BRIEF: Transcribe the material word for word, but without the images.

++++++

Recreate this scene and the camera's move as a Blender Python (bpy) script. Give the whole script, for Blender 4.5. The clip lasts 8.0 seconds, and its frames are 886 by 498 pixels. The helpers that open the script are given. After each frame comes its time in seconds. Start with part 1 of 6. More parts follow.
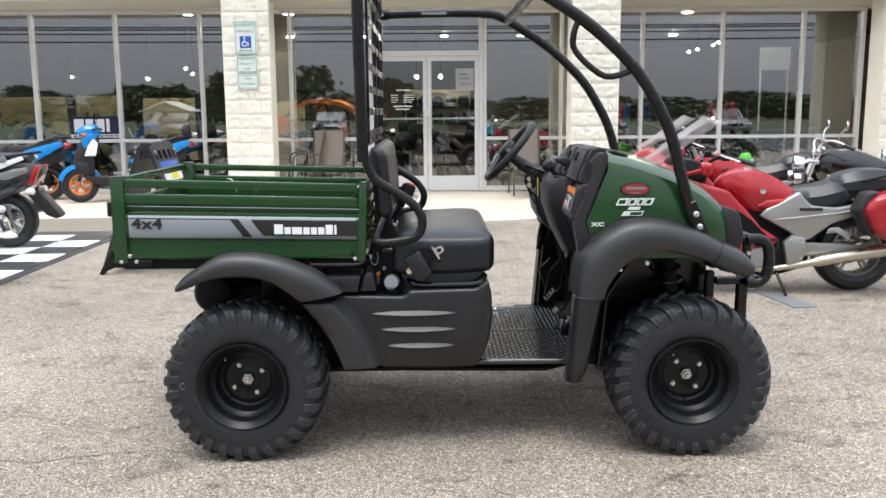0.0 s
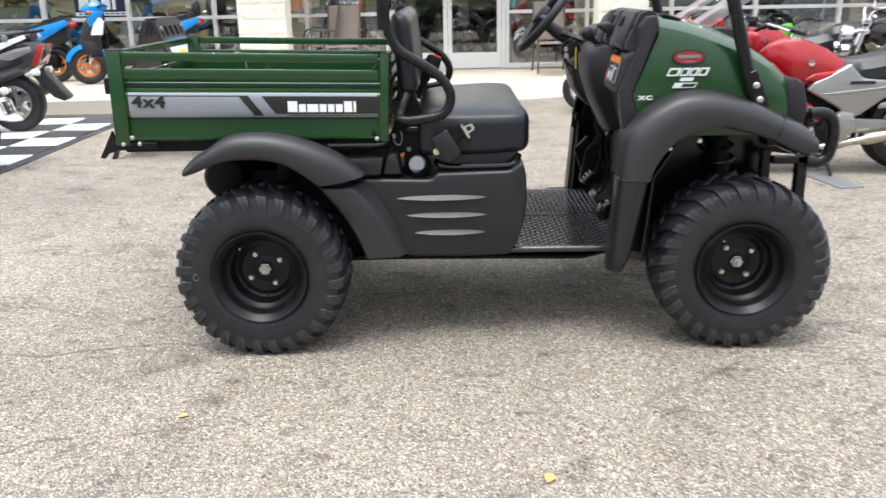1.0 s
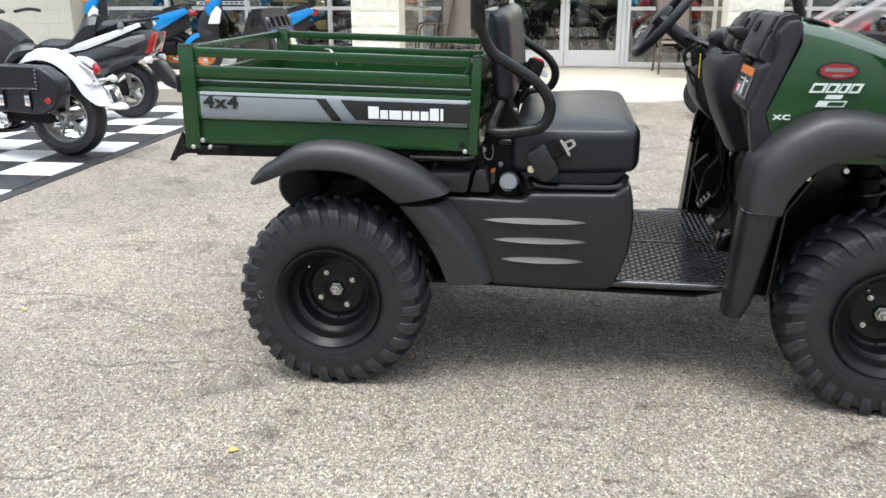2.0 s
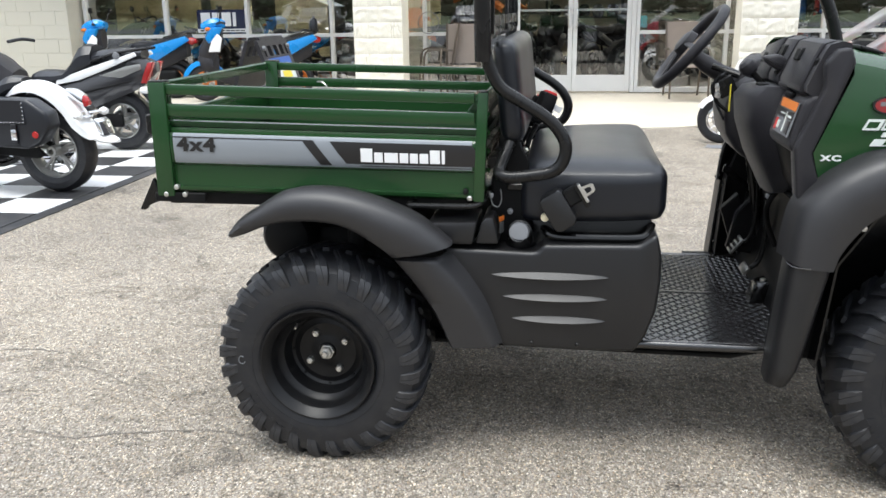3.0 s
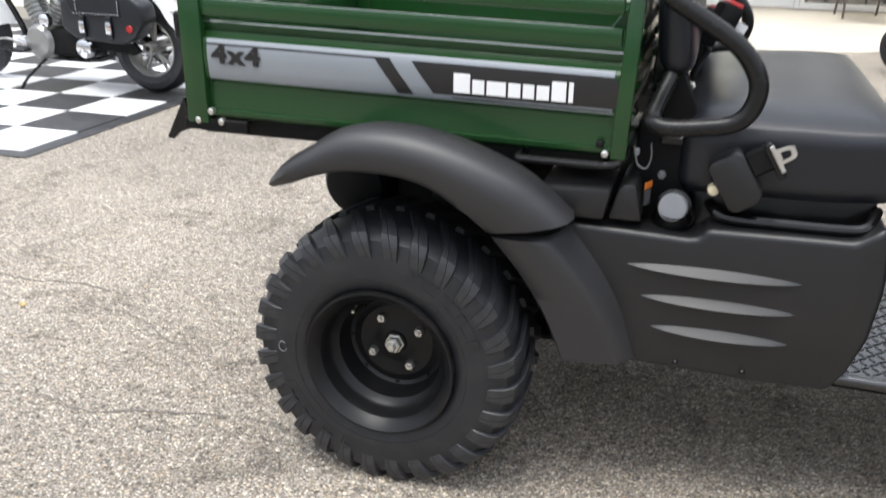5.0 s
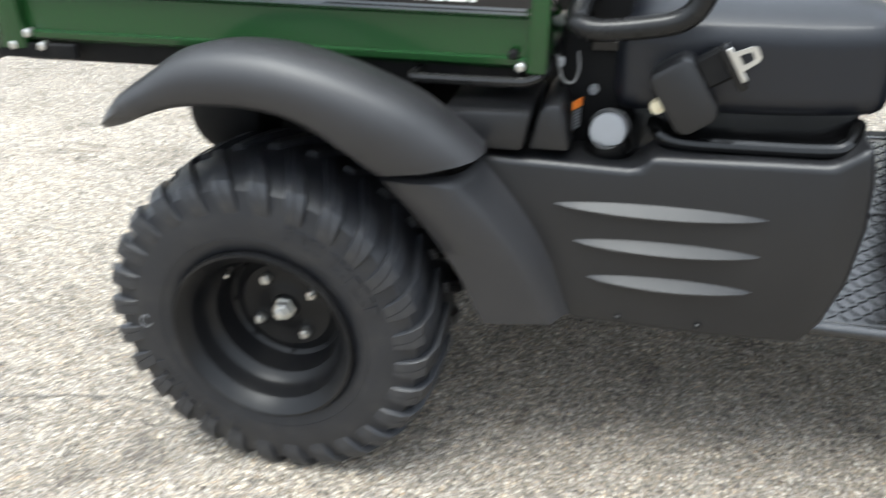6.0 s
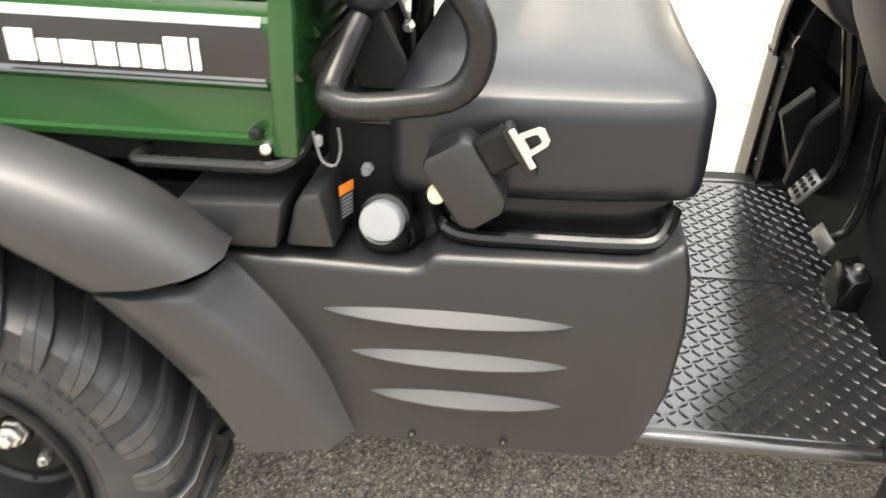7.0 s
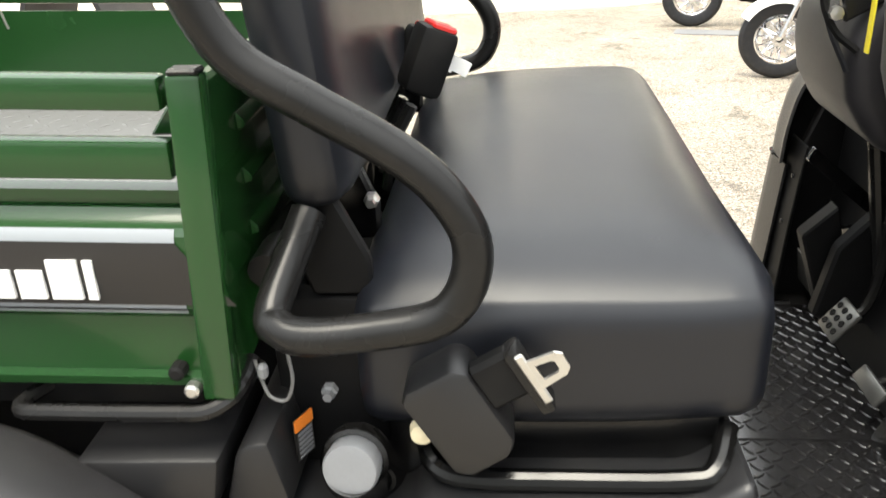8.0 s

++++++

OUTPUT FOR THIS EXERCISE:
Recreate this scene and the camera's move as a Blender Python (bpy) script. Give the whole script, for Blender 4.5. The clip lasts 8.0 seconds, and its frames are 886 by 498 pixels. The helpers that open the script are given. After each frame comes its time in seconds. Start with part 1 of 6. More parts follow.
0.0 s
1.0 s
2.0 s
3.0 s
5.0 s
6.0 s
7.0 s
8.0 s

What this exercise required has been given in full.